Bitcoin’s swift rally over the past few weeks has helped it erase its losses for the year, but equity investors have yet to pile back into crypto-related stocks with the same conviction. Since hitting a six-month low in late January, Bitcoin prices have surged more than 30 percent including a 13 percent jump in March.
Meanwhile, the NYSE FactSet Global Blockchain Technologies Index, which tracks 35 stocks with exposure to the cryptocurrency space, remains 13 percent lower for 2022.
Crypto mining firms have been among the hardest hit by Bitcoin’s roughly 50 percent slide earlier this year from a record high in November. Shares of Hut 8 Mining Corp., Voyager Digital Ltd., and Bit Digital Inc. have all fallen 25 percent or more year to date, while Marathon Digital Holdings Inc. is down about 6.8 percent.
On Wednesday alone, Stronghold Digital Mining Inc. sank 33 percent to a record low after its fourth-quarter earnings missed estimates and the company warned that its 2022 hash rate target – a measure of how quickly it can mine – was no longer achievable, citing operational headwinds.
Steep and sudden price swings are not uncommon in the crypto space, but sharp declines in value, like the one seen in Bitcoin to begin the year, still create headaches for stocks with heavy exposure.
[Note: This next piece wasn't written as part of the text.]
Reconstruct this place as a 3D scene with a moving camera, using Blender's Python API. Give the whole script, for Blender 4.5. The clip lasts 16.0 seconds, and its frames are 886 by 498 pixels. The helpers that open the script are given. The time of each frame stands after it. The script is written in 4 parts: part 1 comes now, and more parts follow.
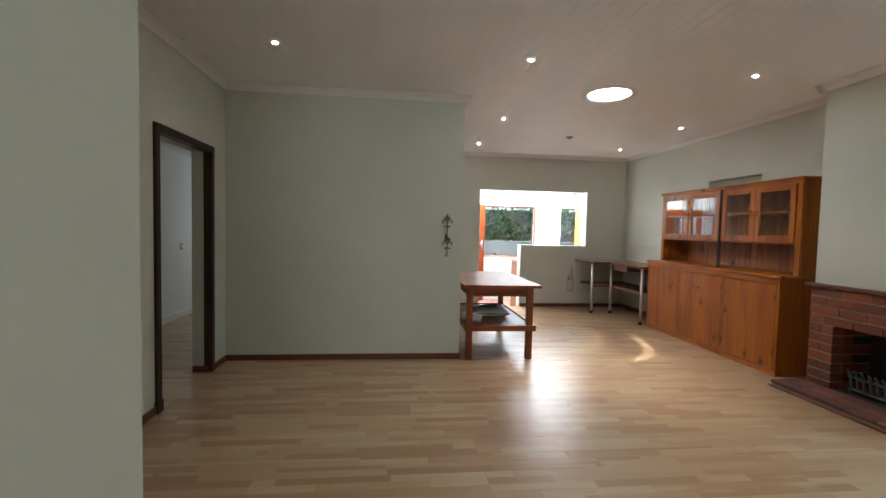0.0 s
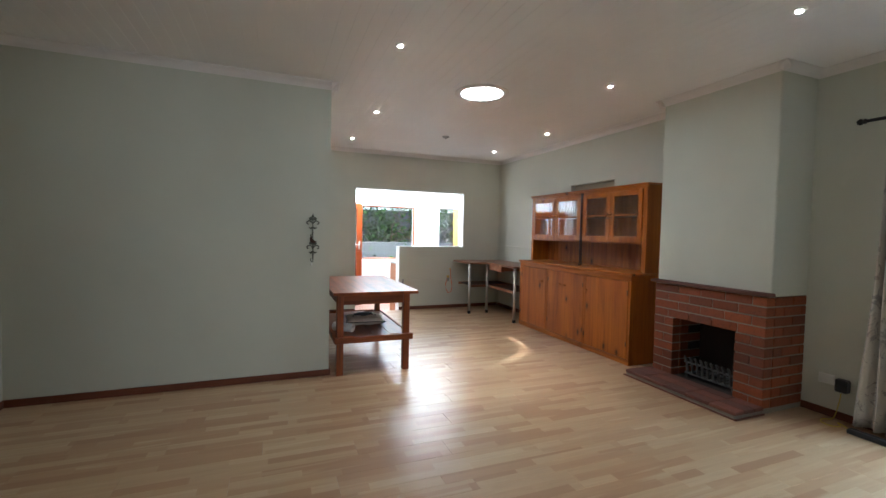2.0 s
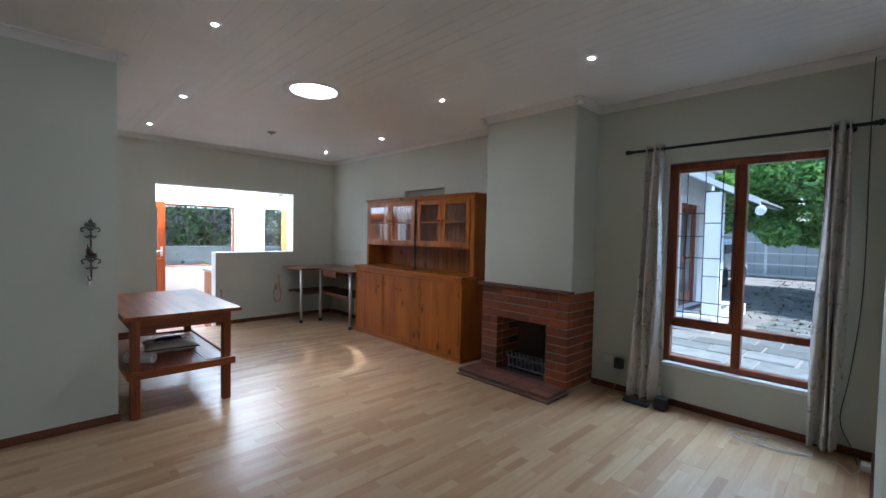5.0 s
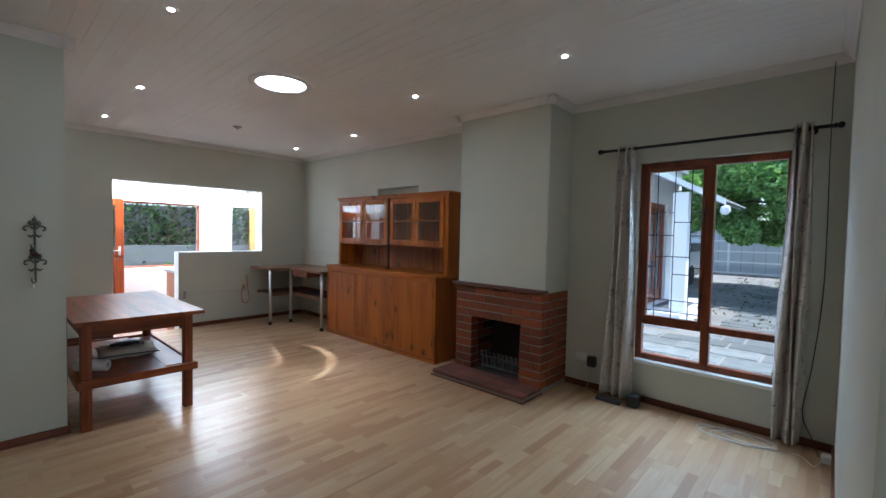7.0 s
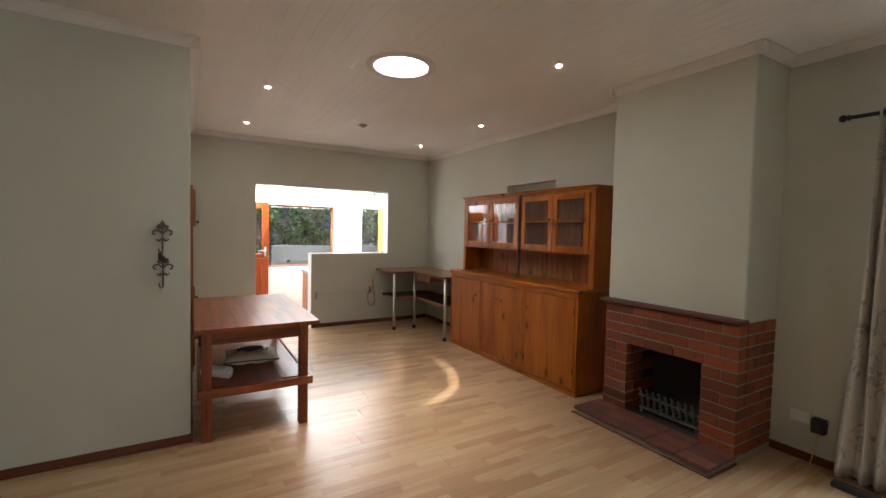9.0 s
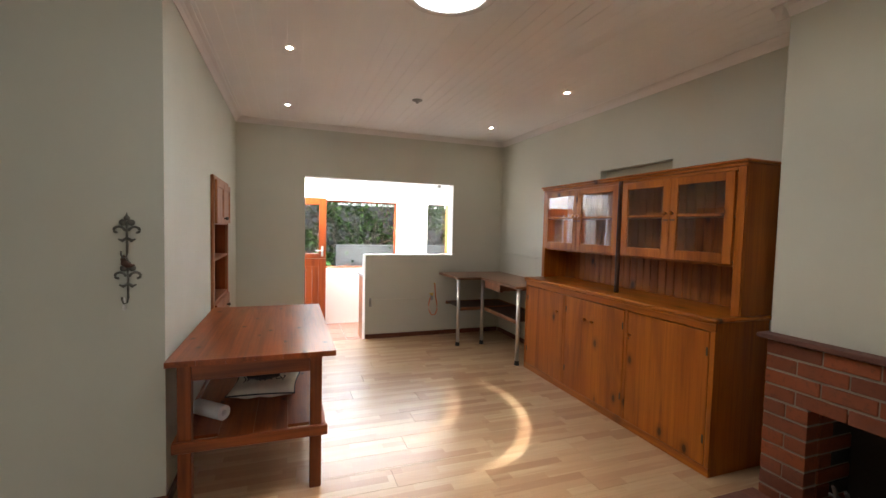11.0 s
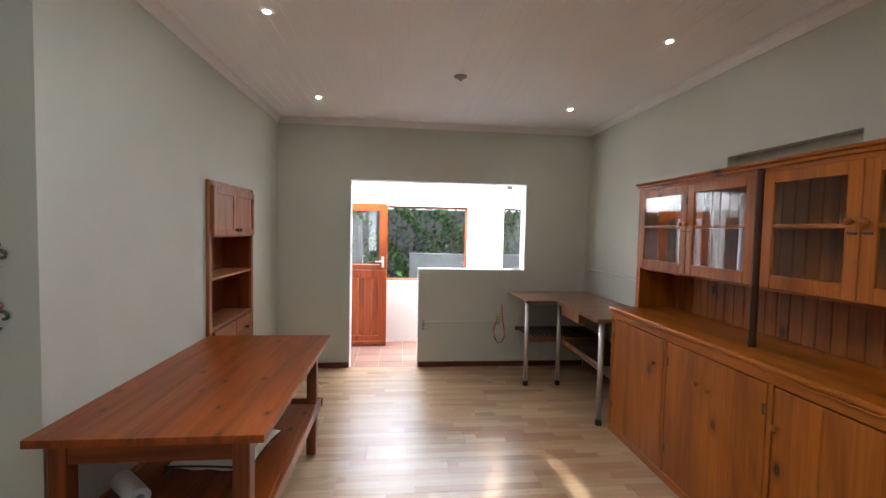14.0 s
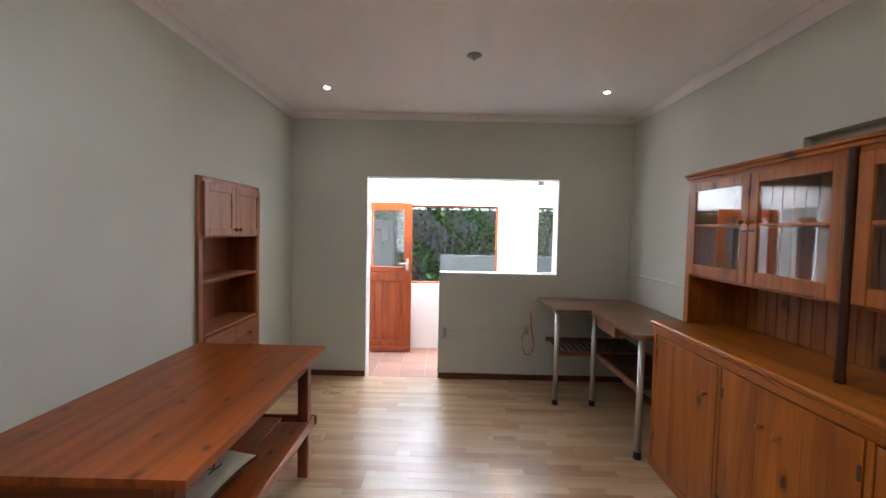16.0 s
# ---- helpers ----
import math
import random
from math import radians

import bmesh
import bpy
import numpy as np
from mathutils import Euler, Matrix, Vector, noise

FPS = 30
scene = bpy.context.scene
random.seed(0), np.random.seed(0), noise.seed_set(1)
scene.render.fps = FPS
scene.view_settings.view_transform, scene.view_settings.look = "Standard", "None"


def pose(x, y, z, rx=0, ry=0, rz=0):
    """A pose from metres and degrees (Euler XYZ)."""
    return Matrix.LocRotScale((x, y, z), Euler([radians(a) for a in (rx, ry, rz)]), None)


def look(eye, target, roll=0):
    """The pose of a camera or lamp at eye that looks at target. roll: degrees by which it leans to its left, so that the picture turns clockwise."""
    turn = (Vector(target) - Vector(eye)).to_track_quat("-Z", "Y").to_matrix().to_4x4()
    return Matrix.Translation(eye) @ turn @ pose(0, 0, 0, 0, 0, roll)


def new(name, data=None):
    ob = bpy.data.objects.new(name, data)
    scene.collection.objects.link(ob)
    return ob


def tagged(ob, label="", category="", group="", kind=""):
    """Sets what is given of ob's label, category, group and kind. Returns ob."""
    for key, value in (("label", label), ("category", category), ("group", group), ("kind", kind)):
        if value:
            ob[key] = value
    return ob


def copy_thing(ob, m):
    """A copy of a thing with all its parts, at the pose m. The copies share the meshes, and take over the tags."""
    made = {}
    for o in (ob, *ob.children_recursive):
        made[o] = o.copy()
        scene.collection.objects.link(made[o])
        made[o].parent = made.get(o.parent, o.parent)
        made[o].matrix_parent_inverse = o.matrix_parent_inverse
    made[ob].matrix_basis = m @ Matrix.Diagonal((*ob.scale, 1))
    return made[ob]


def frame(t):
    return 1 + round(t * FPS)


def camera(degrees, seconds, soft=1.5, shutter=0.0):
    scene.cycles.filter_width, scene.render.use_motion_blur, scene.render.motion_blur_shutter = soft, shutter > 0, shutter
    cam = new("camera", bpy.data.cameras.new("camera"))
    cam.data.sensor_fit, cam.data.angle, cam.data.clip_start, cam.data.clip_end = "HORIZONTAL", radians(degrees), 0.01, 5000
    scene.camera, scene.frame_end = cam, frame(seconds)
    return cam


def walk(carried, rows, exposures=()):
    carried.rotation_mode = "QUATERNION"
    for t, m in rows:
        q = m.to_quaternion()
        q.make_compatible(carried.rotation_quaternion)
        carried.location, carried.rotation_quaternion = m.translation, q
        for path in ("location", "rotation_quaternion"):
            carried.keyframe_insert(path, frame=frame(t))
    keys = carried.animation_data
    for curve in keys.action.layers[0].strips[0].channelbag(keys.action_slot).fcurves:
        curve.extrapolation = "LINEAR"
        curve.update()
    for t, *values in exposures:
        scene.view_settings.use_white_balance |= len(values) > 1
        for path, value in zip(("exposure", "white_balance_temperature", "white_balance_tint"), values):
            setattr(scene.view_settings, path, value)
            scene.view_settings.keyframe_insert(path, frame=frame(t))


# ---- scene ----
cam = camera(92.4, 16.0)
PATH = [
    (0, (1.735, 0.165, 1.391), (1.946, 2.152, 1.298), 1.3),
    (0.5, (1.762, 0.265, 1.396), (2.051, 2.242, 1.306), 1.3),
    (1, (1.815, 0.361, 1.403), (2.25, 2.311, 1.316), 1.2),
    (1.5, (1.872, 0.421, 1.408), (2.454, 2.332, 1.323), 1.2),
    (2, (1.918, 0.478, 1.408), (2.655, 2.335, 1.328), 1.2),
    (2.5, (1.953, 0.531, 1.423), (2.827, 2.328, 1.346), 1.3),
    (3, (1.958, 0.544, 1.445), (2.985, 2.259, 1.373), 1.3),
    (3.5, (1.947, 0.566, 1.479), (3.099, 2.2, 1.407), 1.3),
    (4, (1.938, 0.585, 1.483), (3.202, 2.134, 1.414), 1.2),
    (4.5, (1.942, 0.616, 1.492), (3.275, 2.105, 1.421), 1.2),
    (5, (1.946, 0.619, 1.491), (3.335, 2.056, 1.422), 1.2),
    (7.5, (2.061, 0.702, 1.495), (3.534, 2.053, 1.422), 1.2),
    (8, (2.204, 0.82, 1.515), (3.523, 2.321, 1.437), 1.2),
    (8.5, (2.308, 0.991, 1.512), (3.448, 2.632, 1.431), 1.3),
    (9, (2.417, 1.251, 1.523), (3.437, 2.97, 1.438), 1.3),
    (11.5, (3.175, 2.276, 1.517), (3.766, 4.184, 1.427), 1.2),
    (12, (3.33, 2.435, 1.526), (3.823, 4.371, 1.444), 1.0),
    (12.5, (3.492, 2.563, 1.574), (3.907, 4.517, 1.478), 1.2),
    (13, (3.614, 2.723, 1.582), (3.96, 4.69, 1.488), 1.2),
    (13.5, (3.683, 2.818, 1.594), (3.963, 4.796, 1.499), 1.2),
    (14, (3.772, 2.917, 1.599), (3.969, 4.905, 1.505), 1.2),
    (14.5, (3.868, 2.991, 1.607), (4.004, 4.984, 1.516), 1.2),
    (15, (3.96, 3.065, 1.614), (4.029, 5.061, 1.52), 1.2),
    (15.5, (4.012, 3.169, 1.598), (4.022, 5.166, 1.504), 1.2),
    (16, (4.05, 3.285, 1.591), (4.033, 5.283, 1.499), 1.2),
]
EXPOSURES = [(0.0, 1.42, 5900, 3), (2.0, 1.37, 5600, 3), (3.5, 1.17, 5200, 4), (5.0, 0.98, 5150, 4), (7.5, 0.95, 5500, 5), (9.0, 1.13, 6600, 8),
             (11.5, 1.25, 6500, 9), (13.0, 1.20, 6150, 8), (16.0, 1.00, 5800, 7)]
walk(cam, [(t, look(eye, target, roll)) for t, eye, target, roll in PATH], EXPOSURES)

# ---- light ----
SUN_EL, SUN_AZ = 62.0, 167.0          # degrees; azimuth from +y towards +x
world = bpy.data.worlds.new("world")
scene.world = world
world.use_nodes = True
wn = world.node_tree.nodes
sky = wn.new("ShaderNodeTexSky")
sky.sky_type, sky.sun_disc = "NISHITA", False
sky.sun_elevation, sky.sun_rotation = radians(SUN_EL), radians(SUN_AZ)
world.node_tree.links.new(sky.outputs[0], wn["Background"].inputs[0])
wn["Background"].inputs[1].default_value = 0.15


def lamp(name, kind, m, energy, colour=(1, 1, 1), **more):
    data = bpy.data.lights.new(name, kind)
    data.energy, data.color = energy, colour
    if "size" in more:
        data.shape, data.size, data.size_y = "RECTANGLE", more["size"][0], more["size"][1]
    if "angle" in more:
        data.angle = more["angle"]
    ob = new(name, data)
    ob.matrix_world = m
    return ob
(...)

For miners, any plunge in crypto prices begins to compress their typically robust profit margins. While Bitcoin’s recent rebound has eased some of those pressures, the runup in energy prices over the past month as a result of the war in Ukraine is likely to drive up operating expenses for the miners that need to consume large amounts of electricity in order to run their mining rigs.